Postwar social changes — a rising proportion of women working outside the home, and the increased purchases of prepared foods, professional childcare, domestic appliances and so on — have flattered the official productivity statistics for decades.
More subtly, the statistics blur the distinction between marketed economic activity and increases in economic welfare that cannot be priced by converting nominal GDP into “real” terms.
Economists and statisticians are beginning to accept that our framework for economic statistics needs to change. Some argue for developing better “satellite” accounts, where all the interesting data about the environment or the household are collated. But why should all the pressing questions be satellites?

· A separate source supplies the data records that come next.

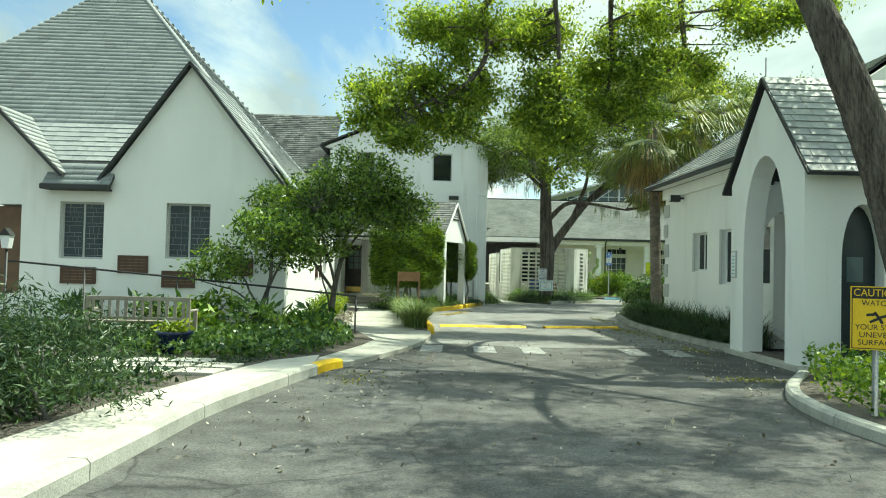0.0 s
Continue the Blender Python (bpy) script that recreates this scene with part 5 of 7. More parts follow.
# the tree over the drive at the arched porch
tree("oak_tree", (7.75, 14.1, 0.1),
     ([(0, 0, -0.1), (-0.25, 0.0, 1.5), (-0.75, 0.05, 3.2), (-1.45, 0.15, 5.2), (-2.1, 0.6, 7.2), (-2.4, 1.4, 9.0)], [0.5, 0.4, 0.34, 0.30, 0.22, 0.1]),
     [((-2.0, 0.5, 6.9), (-2.6, 4.5, 9.4), 0.4, 0.17, 0.09), ([(-2.6, 4.5, 9.4), (-4.0, 6.6, 10.0), (-4.95, 7.5, 9.2), (-4.88, 7.65, 7.8), (-4.8, 7.8, 6.5), (-4.55, 7.9, 4.4)], None, 0, 0.12, 0.02), ((-2.2, 0.8, 7.6), (-6.5, 3.5, 9.8), 0.5, 0.14, 0.05), ([(-2.6, 4.5, 9.4), (-1.9, 7.2, 9.9), (-1.5, 8.0, 8.6), (-1.4, 8.1, 7.6), (-1.8, 8.15, 7.1), (-2.6, 8.2, 6.5)], None, 0, 0.11, 0.03), ((-6.5, 3.5, 9.8), (-10.5, 1.0, 7.6), 0.4, 0.07, 0.03), ((-2.1, 0.6, 7.2), (0.8, 2.5, 9.4), 0.3, 0.12, 0.04), ((-2.3, 1.0, 8.0), (-1.5, -3.6, 10.0), 0.4, 0.12, 0.04), ((-2.3, 1.0, 8.0), (1.4, -1.8, 9.9), 0.3, 0.1, 0.04), ([(-2.6, 4.5, 9.4), (-5.4, 6.4, 9.0), (-6.85, 7.4, 8.5), (-6.76, 7.7, 7.3), (-7.4, 7.8, 6.4), (-9.0, 7.8, 5.7)], None, 0, 0.14, 0.03), ([(-2.6, 4.5, 9.4), (-3.4, 7.6, 9.2), (-3.3, 8.3, 7.4), (-3.5, 8.3, 5.7)], None, 0, 0.1, 0.03)],
     [(-9.7, 7.5, 5.81, 0.91, 0.86, 0.81, 68), (-8.6, 8.1, 6.5, 1.13, 1.02, 0.91, 102), (-8.8, 7.7, 5.13, 1.04, 0.83, 0.62, 75), (-7.6, 8.3, 5.42, 1.14, 0.94, 0.73, 82), (-7.2, 8.5, 6.64, 1.15, 1.04, 0.92, 95), (-6.9, 7.9, 7.87, 1.42, 1.16, 0.9, 129), (-8.3, 8.5, 8.17, 0.92, 0.77, 0.62, 48),
      (-5.3, 8.5, 8.1, 1.38, 1.15, 0.92, 116), (-5.2, 8.1, 6.45, 1.06, 0.94, 0.83, 75), (-4.8, 7.7, 5.24, 0.74, 0.78, 0.81, 61), (-4.5, 7.8, 4.21, 0.48, 0.46, 0.45, 23), (-5.5, 8.3, 5.64, 0.61, 0.65, 0.69, 41), (-3.6, 8.7, 7.43, 1.09, 1.01, 0.93, 82), (-3.6, 8.3, 5.92, 0.84, 0.76, 0.69, 48),
      (-2.7, 7.9, 6.25, 0.97, 0.93, 0.9, 82), (-1.9, 8.3, 7.37, 1.07, 0.91, 0.76, 82), (-2.2, 8.5, 8.51, 1.38, 1.04, 0.69, 95), (-0.7, 8.5, 7.3, 0.54, 0.54, 0.54, 24), (0.2, 7.5, 8.19, 0.88, 0.72, 0.56, 41), (1.1, 7.1, 8.45, 0.86, 0.63, 0.4, 41), (-0.2, 7.9, 8.76, 0.75, 0.56, 0.37, 34),
      # the lobes from 10 m up are added above the view to dapple the drive
      (0.8, 5.2, 8.6, 1.4, 1.4, 0.8, 60), (-10.9, 0.6, 6.9, 1.1, 1.4, 0.7, 50), (-6.6, 4.6, 9.4, 1.6, 1.4, 0.8, 110), (-1.6, -3.6, 10.4, 2.6, 2.2, 0.8, 200), (1.6, -1.8, 10.2, 2.4, 2.2, 0.8, 180), (-2.2, 0.8, 10.6, 2.6, 2.2, 0.8, 180), (1.4, 2.4, 10.2, 2.4, 2.0, 0.8, 160), (-5.2, 2.6, 10.6, 2.2, 2.2, 0.8, 180), (-3.4, 5.6, 10.2, 1.6, 1.4, 0.7, 90)],
     0.12, 96, 0.24, LAURELLEAF, BARK, "leaning broad-leaved tree arching over the drive", 8, 0.35, 0.03, 12, shell=0.3, clump=0.42, gap=-0.05)

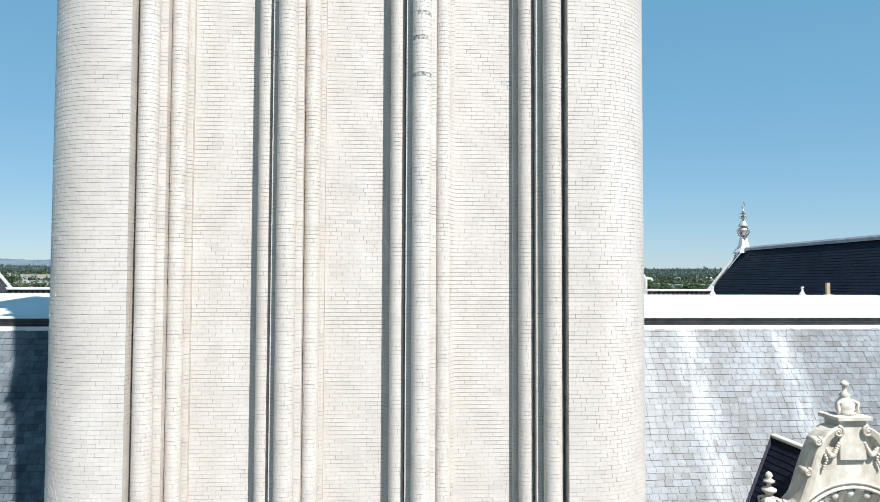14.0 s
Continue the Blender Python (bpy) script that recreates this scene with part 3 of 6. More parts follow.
# ---- the recessed storey over the balcony ----
def casement(name, x0, x1, z0, z1, y, rows, cols, frame_mat, glass, parent, bar=0.07, label="", depth=0.1):
    """A framed window: casing, mullions, transoms and a pane in every light."""
    bm = bmesh.new()
    for a, b, c, d in ((x0, x1, z1 - bar, z1), (x0, x1, z0, z0 + bar), (x0, x0 + bar, z0 + bar, z1 - bar), (x1 - bar, x1, z0 + bar, z1 - bar)):
        add_box(bm, a, b, y - depth / 2, y + depth / 2, c, d)
    win = part(name, bm, frame_mat, parent, label, bevel=0.008)
    xs_, zs = [x0 + bar] + list(cols) + [x1 - bar], [z0 + bar] + list(rows) + [z1 - bar]
    for c in cols:
        part("mullion", box(c - bar * 0.6, c + bar * 0.6, y - depth * 0.55, y + depth * 0.4, z0 + bar, z1 - bar), frame_mat, win, bevel=0.006)
    for r in rows:
        part("transom", box(x0 + bar, x1 - bar, y - depth * 0.48, y + depth * 0.4, r - bar * 0.6, r + bar * 0.6), frame_mat, win, bevel=0.006)
    for a, b in zip(xs_, xs_[1:]):
        for c, d in zip(zs, zs[1:]):
            part("pane", box(a - 0.01, b + 0.01, y + 0.01, y + 0.02, c - 0.01, d + 0.01), glass, win)
    return win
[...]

GDP could certainly be improved. In one of the joint winners of the Indigo Prize essay competition, a team led by Carol Corrado and Jonathan Haskel, proposed better measurement of services and intangibles, and direct measurement of the economic welfare being created by digital goods. The other winning essay — which I co-authored with Benjamin Mitra-Kahn — proposed similar incremental changes as an interim step.
We opted for better measurement of intangibles, adjusting for the distribution of income, and removing unproductive financial activity. The long-term recommendation was more radical: ditching GDP as the metric of progress in favour of measures of access to different kinds of assets, including financial wealth but also natural capital, intangible assets, infrastructure and human and social capital.
This was inspired by Amartya Sen’s idea that prosperity consists in people having the capabilities needed to lead the life they would find meaningful; and by the need to get away from measuring economic progress only through the short-term flow of activity. There is no sustainability without a balance sheet.
Perhaps neither the incremental nor the radical is the right approach. Reform will take time because there needs to be consensus about how to change; statistical standards are like technical standards. But I am now confident that in another 10 or 20 years GDP will have been dethroned.